Work out how many lines of the listing hold the string "follow". Answer with that number alone.

== Exercise material ==

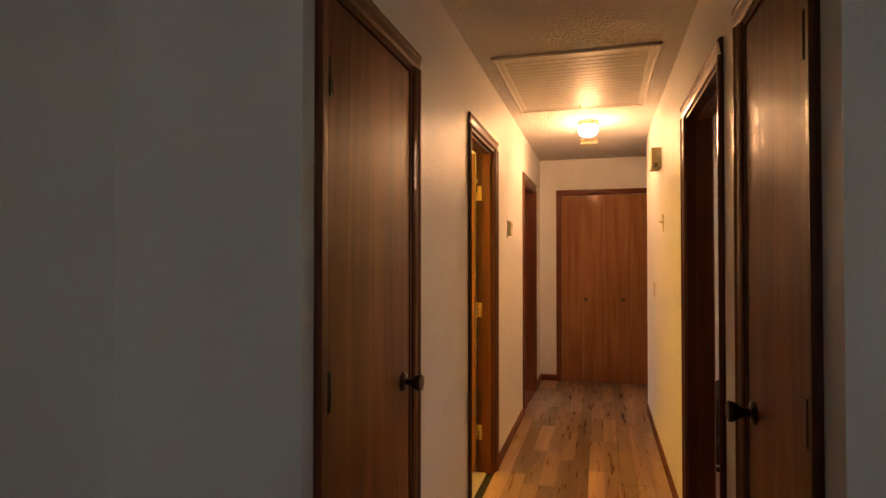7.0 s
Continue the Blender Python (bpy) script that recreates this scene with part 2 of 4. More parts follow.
M_TRIM = wood("varnished_dark_trim", (0.098, 0.026, 0.010), (0.19, 0.055, 0.018), 0.48, 2, 0.4)
M_TRIM_Y = wood("varnished_dark_trim_long", (0.098, 0.026, 0.010), (0.19, 0.055, 0.018), 0.48, 1, 0.4)
M_TRIM_X = wood("varnished_dark_trim_cross", (0.098, 0.026, 0.010), (0.19, 0.055, 0.018), 0.48, 0, 0.4)
M_PLANK = wood("laminate_plank", (0.20, 0.132, 0.084), (0.41, 0.280, 0.180), 0.25, 1, 0.2, 0.7, True, 0.006, streak=0.85)
M_CARPET = carpet("tan_carpet", (0.38, 0.235, 0.17))
M_BLACK = plain("black_laminate", (0.007, 0.006, 0.007), 0.5, vary=0.3)
M_PLASTIC = plain("black_plastic", (0.02, 0.02, 0.022), 0.42, vary=0.15, bump=0.1, grain=300)
M_SCREEN = plain("dark_screen_glass", (0.003, 0.003, 0.004), 0.115, vary=0.05)
M_SCREEN.node_tree.nodes["Principled BSDF"].inputs["IOR"].default_value = 1.72
M_SCREEN.node_tree.nodes["Principled BSDF"].inputs["Roughness"].links[0].from_node.color_ramp.elements[1].color = (0.10, 0.10, 0.10, 1)
M_LEATHER = plain("black_leather", (0.008, 0.008, 0.010), 0.52, vary=0.3, bump=0.9, grain=24, scale=14)
M_CHAIRWOOD = wood("espresso_wood", (0.022, 0.012, 0.009), (0.05, 0.026, 0.018), 0.5, 2, 0.04)
M_PRINT = leaf_print("leaf_print_fabric")
M_NAVY = plain("navy_chair_fabric", (0.009, 0.012, 0.032), 0.95, vary=0.2, bump=0.4, grain=380)
M_METALBLK = plain("black_powder_coat", (0.02, 0.02, 0.02), 0.4, 0.3, vary=0.2)
M_CHROME = plain("polished_metal", (0.7, 0.68, 0.64), 0.16, 1.0, vary=0.06)
M_NICKEL = plain("dull_nickel", (0.34, 0.32, 0.29), 0.35, 0.9, vary=0.1)
M_BRASS = plain("aged_brass", (0.58, 0.40, 0.17), 0.28, 1.0, vary=0.15)
M_KNOB = plain("antique_brass", (0.34, 0.24, 0.16), 0.24, 1.0, vary=0.15)
M_BRONZE = plain("dark_bronze", (0.10, 0.065, 0.045), 0.3, 0.9, vary=0.2)
M_WHITE = plain("white_plastic", (0.78, 0.77, 0.73), 0.4, vary=0.05)
M_IVORY = plain("ivory_plastic", (0.74, 0.65, 0.42), 0.45, vary=0.06)
M_BOARD = plain("whiteboard_enamel", (0.74, 0.75, 0.77), 0.36, vary=0.02, scale=2, speck=0.01)
M_PAPER = plain("paper", (0.80, 0.78, 0.74), 0.8, vary=0.04)
M_ALU = plain("brushed_aluminium", (0.62, 0.62, 0.63), 0.3, 0.9, vary=0.08)
M_STOOL = wood("clear_pine", (0.50, 0.28, 0.11), (0.66, 0.42, 0.19), 0.35, 2, 0.3, 1.2)
M_OAK = wood("light_oak_frame", (0.42, 0.25, 0.10), (0.58, 0.37, 0.17), 0.4)
M_INK = plain("grey_ink", (0.22, 0.22, 0.24), 0.7)
M_VINYL = plain("white_vinyl", (0.80, 0.80, 0.78), 0.35, vary=0.04)
M_BLIND = translucent("pleated_blind", (0.88, 0.91, 0.86), 0.5)
M_GLASS = glass("window_glass")
M_GRASS = plain("lawn", (0.22, 0.31, 0.18), 0.95, vary=0.4, scale=3, bump=0.6, grain=40)
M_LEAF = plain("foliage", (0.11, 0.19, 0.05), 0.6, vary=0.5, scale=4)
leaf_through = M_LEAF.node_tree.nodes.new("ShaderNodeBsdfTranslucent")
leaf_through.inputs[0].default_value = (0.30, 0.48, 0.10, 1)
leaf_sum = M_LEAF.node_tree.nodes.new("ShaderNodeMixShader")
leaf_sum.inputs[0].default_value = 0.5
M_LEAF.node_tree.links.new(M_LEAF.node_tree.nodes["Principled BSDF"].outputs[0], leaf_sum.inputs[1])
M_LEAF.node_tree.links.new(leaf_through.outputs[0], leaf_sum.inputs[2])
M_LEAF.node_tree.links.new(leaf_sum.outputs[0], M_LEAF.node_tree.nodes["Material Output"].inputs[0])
M_BARK = plain("bark", (0.10, 0.075, 0.055), 0.95, vary=0.3, bump=0.8, grain=25)
M_DARK = plain("dark_cavity", (0.03, 0.028, 0.026), 0.9)

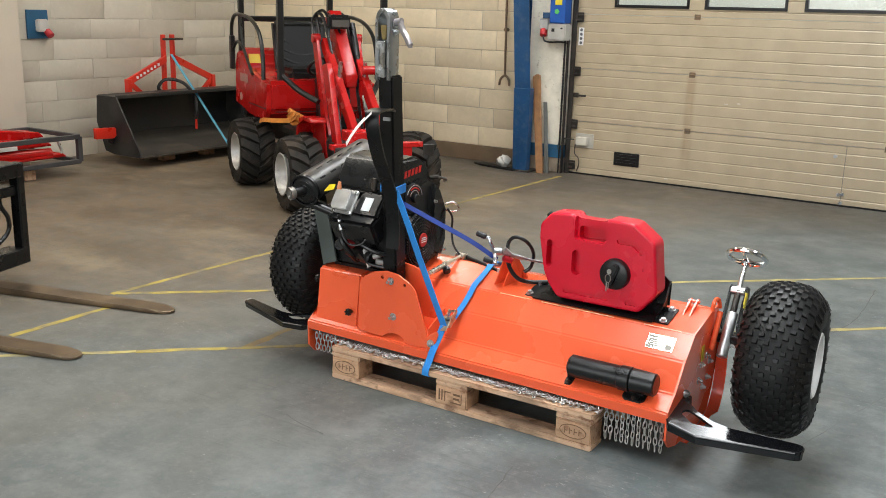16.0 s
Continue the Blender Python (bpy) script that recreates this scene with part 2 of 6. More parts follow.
def wood_material(name, pale, dark, grey):
    """Rough-sawn boards: grain along x, stains, per-board tone."""
    m = mat(name, pale, 0.78, 0, 0.12, 6, 0, 60, second=dark, amount=0.55, second_scale=4.5, piece=0.17, spec=0.25)
    nt = m.node_tree
    n = nt.nodes
    bsdf = n["Principled BSDF"]
    old = bsdf.inputs["Base Color"].links[0].from_socket
    co = n.new("ShaderNodeTexCoord").outputs["Object"]
    last = old
    for scale, turn, lo, hi, tone, amount in (((4, 60, 60), 0, 0.52, 0.72, dark, 0.5), ((9, 13, 13), 2, 0.57, 0.66, (0.25, 0.115, 0.065), 0.7), ((2.5, 5, 5), 3, 0.52, 0.64, (0.20, 0.14, 0.095), 0.65), ((26, 40, 40), 4, 0.62, 0.70, (0.12, 0.07, 0.045), 0.6), ((5, 14, 14), 1, 0.55, 0.68, grey, 0.65)):
        mp = n.new("ShaderNodeMapping")
        mp.inputs["Scale"].default_value = scale
        mp.inputs["Location"].default_value = (turn * 3.1, 0, 0)
        link(nt, co, mp.inputs["Vector"])
        t = n.new("ShaderNodeTexNoise")
        t.inputs["Scale"].default_value, t.inputs["Detail"].default_value = 1.6, 6
        link(nt, mp.outputs[0], t.inputs["Vector"])
        r = n.new("ShaderNodeMapRange")
        r.inputs["From Min"].default_value, r.inputs["From Max"].default_value, r.inputs["To Max"].default_value = lo, hi, amount
        link(nt, t.outputs["Fac"], r.inputs["Value"])
        x = n.new("ShaderNodeMix")
        x.data_type = "RGBA"
        link(nt, r.outputs[0], x.inputs["Factor"])
        link(nt, last, x.inputs["A"])
        x.inputs["B"].default_value = (*tone, 1)
        last = x.outputs["Result"]
        bump_from = t.outputs["Fac"]
    link(nt, last, bsdf.inputs["Base Color"])
    bp = n.new("ShaderNodeBump")
    bp.inputs["Strength"].default_value, bp.inputs["Distance"].default_value = 0.5, 0.004
    link(nt, bump_from, bp.inputs["Height"])
    link(nt, bp.outputs[0], bsdf.inputs["Normal"])
    return m


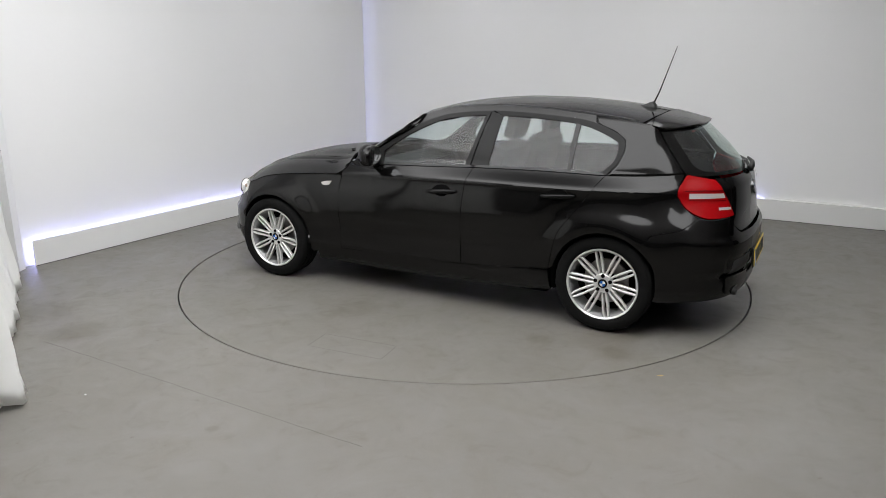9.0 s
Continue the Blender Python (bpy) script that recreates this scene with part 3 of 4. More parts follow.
w = np.linspace(-1, 1, 201)
Q = np.empty((201, nv, 3))
for j in range(nv):
    R, uc = P[:, j], .6
    for k in range(4):
        c = row_at(R, np.array([uc]))[0]
        uc = min(max(uc * float(crease_y(c[0])) / max(float(c[1]), .05), .3), .9)
    q = np.sign(w) * np.where(np.abs(w) < .6, np.abs(w) / .6 * uc, uc + (np.abs(w) - .6) / .4 * (1 - uc))
    Q[:, j] = row_at(R, q)
d = np.abs(Q[..., 1]) - crease_y(Q[..., 0])
fade = step(1.90, 1.70, Q[..., 0]) * step(.60, .76, Q[..., 0])
Q[..., 2] += fade * np.where(d < 0, .0042 * np.exp(-((d + .05) / .045) ** 2) - .0022 * np.exp(-(d / .012) ** 2), -.0022 * np.exp(-(d / .012) ** 2) + .0022 * np.exp(-((d - .11) / .06) ** 2))
P = Q
part("bonnet", sheet_bm(P, .016), PAINT, car)

# windscreen with a black border, cowl below
def screen_at(u, v, lift=0.0):
    lo = np.stack([.60 + .20 * (1 - u ** 2), .712 * u, .938 + .047 * (1 - u ** 2)], -1)
    hi = np.stack([.10 + .09 * (1 - u ** 2), .574 * u, 1.299 + .021 * (1 - np.abs(u) ** 2.6)], -1)
    q = lo + (hi - lo) * v
    q[..., 2] += .014 * np.sin(math.pi * v[..., 0]) * (1 - .5 * u ** 2) + lift
    return q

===

= The completed task =
3